(48 devices connected on one bus with a cable length of 20m)
To optimize the CAN-bit-rate it is necessary to have more information about the cable layout.
The optimal cable is a straight line with a termination in both ends, where all units are connected directly to this bus-line with only recessive load.
The delay in such cable is typically 5 ns/meter cable.
With a 20 meter cable that will result in a delay of 100 ns at the propagation segment in the CAN-bit must be twice this length in time ( 200 ns).
If everything else is perfect in the CAN-system it could be possible to have a bit-length of 250ns which indicate a bit-rate of 4 Mbit/s. (1/250*1000)=4)
Unfortunately is there a number of other factors that has to be considered, that will reduce the maximum usable bit-rate.
In most cases is the installation not this perfect. Below is a list of parameters that must be known before it is possible to define the best bit-configuration.
Longest signal delay
One important factor for CAN is the longest signal delay between any two nodes connected to the CAN-bus. The main source for delays is the CAN-bus wire which the units are connected to but there is other parts in signal chain that could cause considerable delays and phase shift in the CAN-bit edges;
- The drop-length: typically is there some wire extension from the bus line down to the CAN-driver in the installed unit and that length must be known. This drop-line will add some delay time that has to be considered, but worse it will cause distortion to the signal which will show up as oscillation at the bit-edges where there is a signal level switch.
- The EMC-filter: the best is to have a clean connection between the drop-line wires and the CAN-driver. In some cases it is necessary to add on EMC-filters which could include inductors and/or capacitors. This LP-filter could cause some signal-delay that would add up to the signal delay over the CAN-bus. Such energy storage components will also be part in the signal oscillation in the same way as the drop-lines.
- The CAN-driver delay: the CAN-driver have some internal delay from the TX-pin out to the CAN-bus. There will also be a delay from the level change at the CAN-bus to the RX-pin. This delay will add up to the total signal delay over the CAN-bus (20 meter). This delay is in the range from 50 to 500 ns, depending on the CAN-driver model and the temperature.
- The galvanic isolation delay: An galvanic isolation between the CAN-driver and the CAN-controller will delay the signal both to the CAN-driver TX-pin and from the RX-pin back to the CAN-controller. For fast galvanic isolators could this delay be between 5 to 50 nanosecond, but there is devices with delays far above 1000 nanosecond.
- The delay between CAN-driver and galvanic-isolation and CAN-controller: Normally is the wire distance between components on the PCB short and negligible but if the distance is long also this delay must be considered. Normally is the wire length less than 0.1 meter which is a delay less than 1 nanosecond.

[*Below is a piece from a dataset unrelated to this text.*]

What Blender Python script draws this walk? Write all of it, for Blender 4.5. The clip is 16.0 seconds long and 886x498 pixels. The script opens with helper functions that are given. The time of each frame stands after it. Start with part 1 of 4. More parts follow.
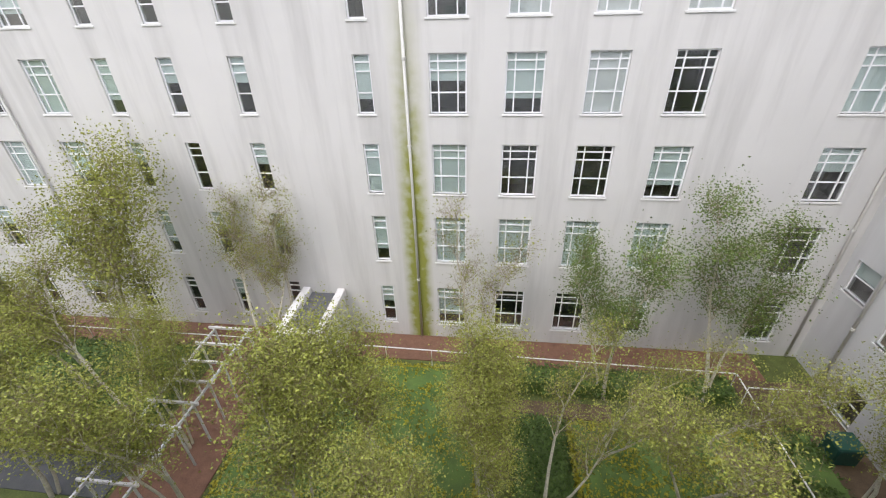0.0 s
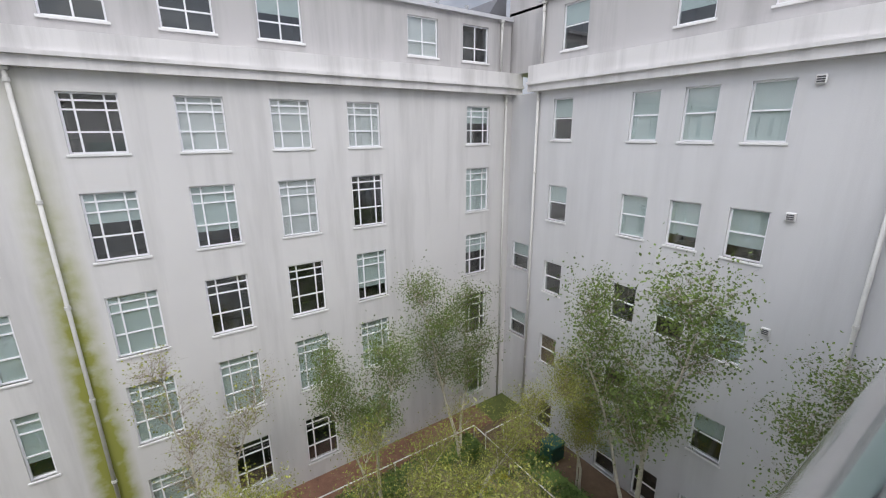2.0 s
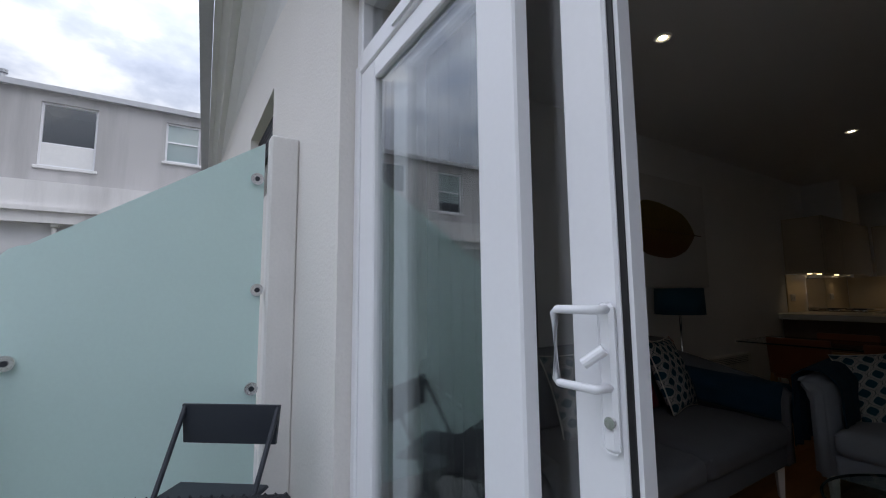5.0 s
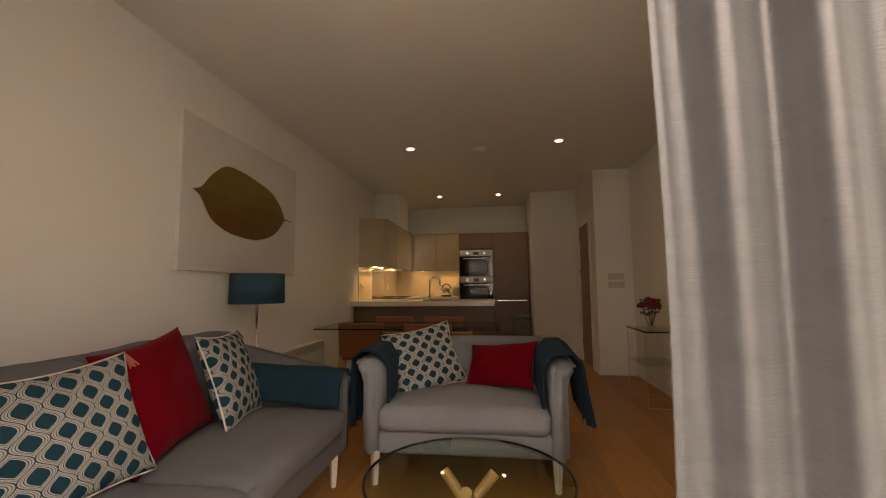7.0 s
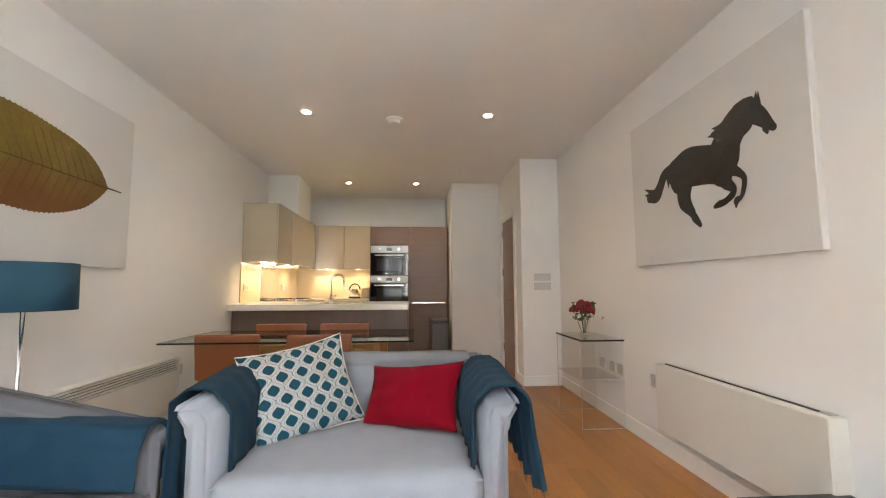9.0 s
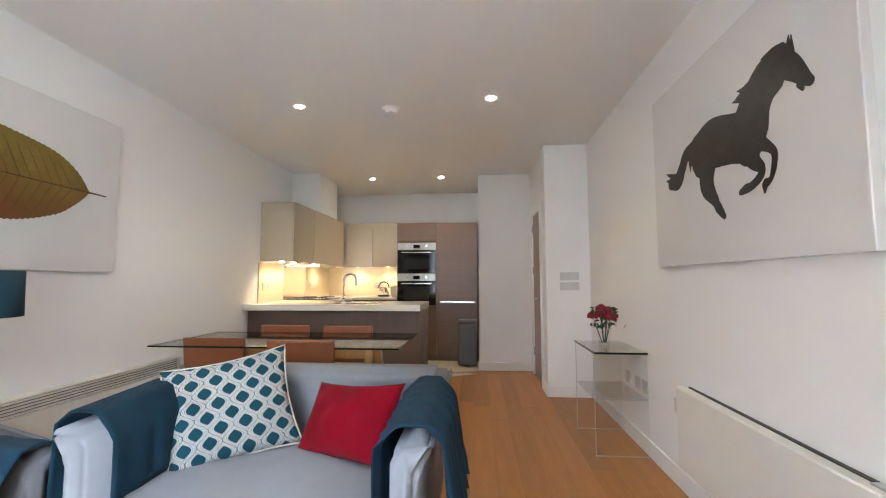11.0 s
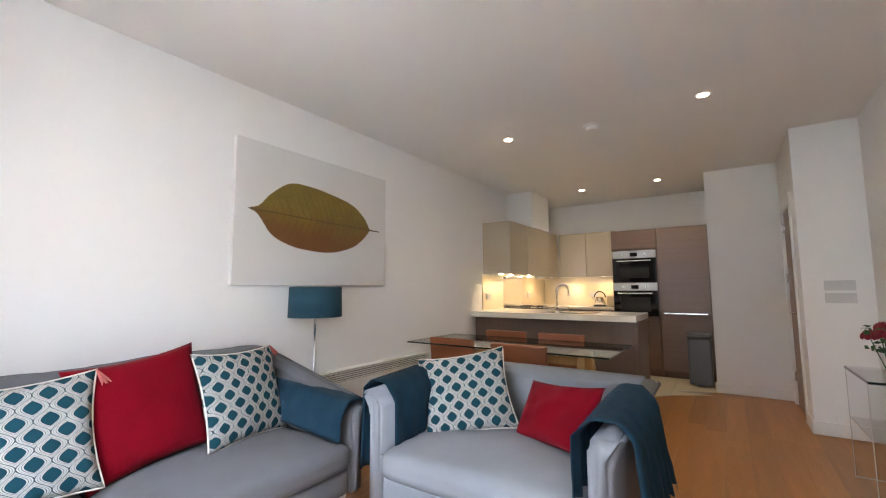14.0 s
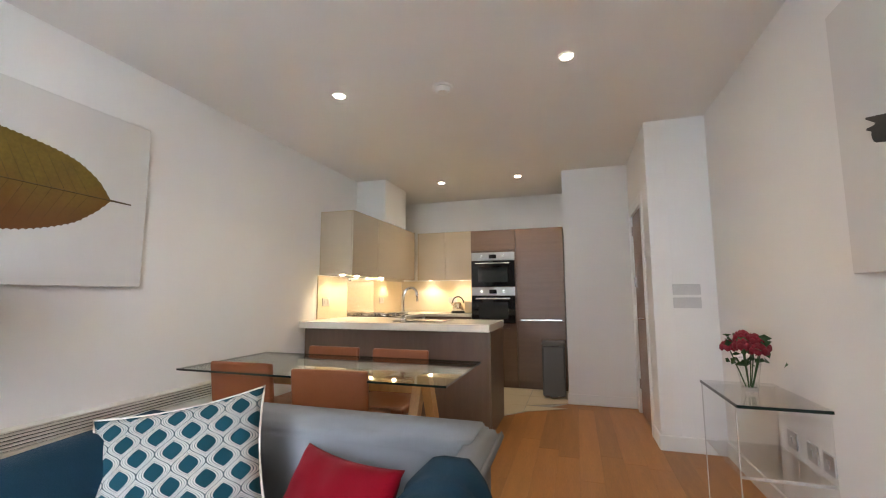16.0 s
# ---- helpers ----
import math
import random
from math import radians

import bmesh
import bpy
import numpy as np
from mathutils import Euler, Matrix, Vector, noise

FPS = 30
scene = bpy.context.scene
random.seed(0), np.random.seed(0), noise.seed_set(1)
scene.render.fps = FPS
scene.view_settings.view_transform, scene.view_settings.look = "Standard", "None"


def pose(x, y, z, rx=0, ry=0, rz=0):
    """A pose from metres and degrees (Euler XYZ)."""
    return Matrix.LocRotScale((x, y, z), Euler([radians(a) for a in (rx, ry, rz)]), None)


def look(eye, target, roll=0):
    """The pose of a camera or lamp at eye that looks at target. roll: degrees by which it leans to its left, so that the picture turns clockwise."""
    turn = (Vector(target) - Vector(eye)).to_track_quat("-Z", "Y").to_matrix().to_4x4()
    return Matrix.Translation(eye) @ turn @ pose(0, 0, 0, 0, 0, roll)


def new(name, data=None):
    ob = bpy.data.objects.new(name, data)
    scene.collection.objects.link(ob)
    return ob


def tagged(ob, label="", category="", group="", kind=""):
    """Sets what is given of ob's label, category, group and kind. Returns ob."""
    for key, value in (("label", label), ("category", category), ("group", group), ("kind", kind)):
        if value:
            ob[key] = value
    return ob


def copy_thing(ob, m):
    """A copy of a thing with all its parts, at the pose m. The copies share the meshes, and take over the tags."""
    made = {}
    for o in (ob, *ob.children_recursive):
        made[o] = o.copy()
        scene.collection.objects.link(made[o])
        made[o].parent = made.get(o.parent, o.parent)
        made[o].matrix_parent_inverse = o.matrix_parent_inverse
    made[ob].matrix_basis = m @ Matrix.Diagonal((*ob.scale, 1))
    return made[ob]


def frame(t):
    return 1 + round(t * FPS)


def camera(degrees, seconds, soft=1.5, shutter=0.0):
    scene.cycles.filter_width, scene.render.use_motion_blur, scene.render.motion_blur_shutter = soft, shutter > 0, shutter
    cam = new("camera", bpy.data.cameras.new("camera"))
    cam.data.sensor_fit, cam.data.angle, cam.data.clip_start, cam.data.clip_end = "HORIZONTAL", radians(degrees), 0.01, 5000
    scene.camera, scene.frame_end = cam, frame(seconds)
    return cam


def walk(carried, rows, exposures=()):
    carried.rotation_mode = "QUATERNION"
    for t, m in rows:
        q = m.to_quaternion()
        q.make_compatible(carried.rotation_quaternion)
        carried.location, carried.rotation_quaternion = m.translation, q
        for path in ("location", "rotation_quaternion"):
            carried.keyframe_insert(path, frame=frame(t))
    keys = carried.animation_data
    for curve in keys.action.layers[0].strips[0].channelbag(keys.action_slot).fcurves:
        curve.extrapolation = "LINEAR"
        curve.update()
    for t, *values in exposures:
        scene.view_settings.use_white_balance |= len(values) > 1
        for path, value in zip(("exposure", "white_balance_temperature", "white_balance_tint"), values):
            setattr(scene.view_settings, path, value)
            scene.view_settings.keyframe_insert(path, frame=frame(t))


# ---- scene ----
cam = camera(93.6, 16.0, 1.1)

PATH = [
    (0, (0.959, -0.530, 1.373), (0.746, 1.171, 0.344), -1.7),
    (0.5, (0.852, -0.530, 1.373), (0.961, 1.206, 0.386), -1.3),
    (1, (0.747, -0.530, 1.376), (1.211, 1.200, 0.486), -0.5),
    (1.5, (0.667, -0.525, 1.385), (1.465, 1.153, 0.646), -0.2),
    (2, (0.585, -0.515, 1.400), (1.666, 1.080, 0.862), -0.4),
    (2.5, (0.395, -0.515, 1.400), (1.723, 0.948, 1.090), -0.3),
    (3, (0.450, -0.612, 1.362), (1.969, 0.687, 1.286), -0.4),
    (3.5, (0.457, -0.751, 1.345), (2.163, 0.287, 1.455), -0.7),
    (4, (0.449, -0.884, 1.308), (2.401, -0.498, 1.509), -0.6),
    (4.5, (0.528, -1.063, 1.259), (2.471, -1.474, 1.492), -0.5),
    (5, (0.622, -1.296, 1.239), (2.308, -2.350, 1.453), -0.5),
    (5.2, (0.639, -1.380, 1.238), (2.192, -2.623, 1.446), -0.6),
    (7.3, (0.850, -2.089, 1.152), (0.963, -4.078, 1.329), -0.3),
    (7.5, (0.871, -2.162, 1.142), (0.908, -4.154, 1.320), -0.1),
    (8, (0.897, -2.399, 1.113), (0.813, -4.389, 1.290), -0.2),
    (8.5, (0.877, -2.625, 1.133), (0.739, -4.612, 1.312), -0.2),
    (10.8, (0.295, -3.196, 1.208), (0.381, -5.188, 1.369), -0.1),
    (11, (0.248, -3.137, 1.217), (0.419, -5.123, 1.369), -0.1),
    (11.5, (0.172, -2.999, 1.232), (0.555, -4.958, 1.365), -0.2),
    (12, (0.098, -2.921, 1.233), (0.699, -4.825, 1.347), -0.3),
    (12.5, (0.077, -2.887, 1.233), (0.877, -4.716, 1.346), -0.4),
    (13, (0.061, -2.870, 1.232), (1.030, -4.614, 1.365), -0.4),
    (13.5, (0.070, -2.850, 1.240), (1.143, -4.530, 1.401), -0.3),
    (14, (0.058, -2.842, 1.245), (1.184, -4.484, 1.439), -0.3),
    (14.5, (0.058, -2.960, 1.227), (1.164, -4.612, 1.446), -0.4),
    (15, (0.104, -3.242, 1.221), (1.102, -4.960, 1.445), -0.3),
    (15.5, (0.115, -3.564, 1.203), (0.939, -5.372, 1.426), -0.3),
    (16, (0.136, -3.879, 1.224), (0.737, -5.774, 1.444), -0.2),
]
EXPOSURES = [
    (0.0, 1.45, 7050, 10), (1.5, 1.28, 6950, 10), (2.5, 0.88, 6800, 10), (3.5, 0.25, 6700, 10), (4.0, 0.2, 6650, 10), (5.0, 0.72, 6500, 10), (5.2, 0.75, 6500, 10),
    (5.6, 1.1, 6700, 10), (7.3, 4.4, 11500, 22), (8.0, 5.25, 10300, 20), (8.5, 5.65, 7900, 11), (8.7, 5.75, 7400, 10), (10.8, 6.0, 6200, 8), (12.0, 5.85, 6200, 8), (14.0, 5.65, 6400, 10), (16.0, 5.95, 6300, 9),
]
walk(cam, [(t, look(eye, goal, roll)) for t, eye, goal, roll in PATH], EXPOSURES)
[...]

The second important factor is the oscillator tolerance. By using good oscillators, like a crystal oscillator it is possible to more or less neglect this problem. If the oscillator tolerance is worse than +/-100 ppm it is necessary to use correct compensation for this problem. It should be noted that it is the two units with lowest tolerance that will set the rules for all installed units. In other words if you have 46 units with a tolerance of +/-30 ppm and two units with +/- 800 ppm all 48 units have to adjust to the worse tolerance of 800 ppm.
By knowing the worse oscillator tolerance and the maximum delay it is possible to assign minimum propagation segment, Synch-Jump Segment, Phase Segment 1 and Phase Segment 2.
If those values are assigned to the CAN-bit you will get the highest possible bit-rate. In many cases is a lower bit-rate selected and that will provide a slack in the CAN-bit.
This slack can be be used to extend the propagation segment and by that make the system robust to future delays caused by extension of the CAN-bus or possible units with more delays in the CAN-driver, galvanic oscillation or EMC-filter. It could also be used to extend the SJW to make it possible to use future units with less oscillator tolerance. It should also be noted that a larger Phase segments that necessary to handle the oscillator tolerance will move the sample point further away from the edge and by that less sensitive to edge phase offset caused by noise.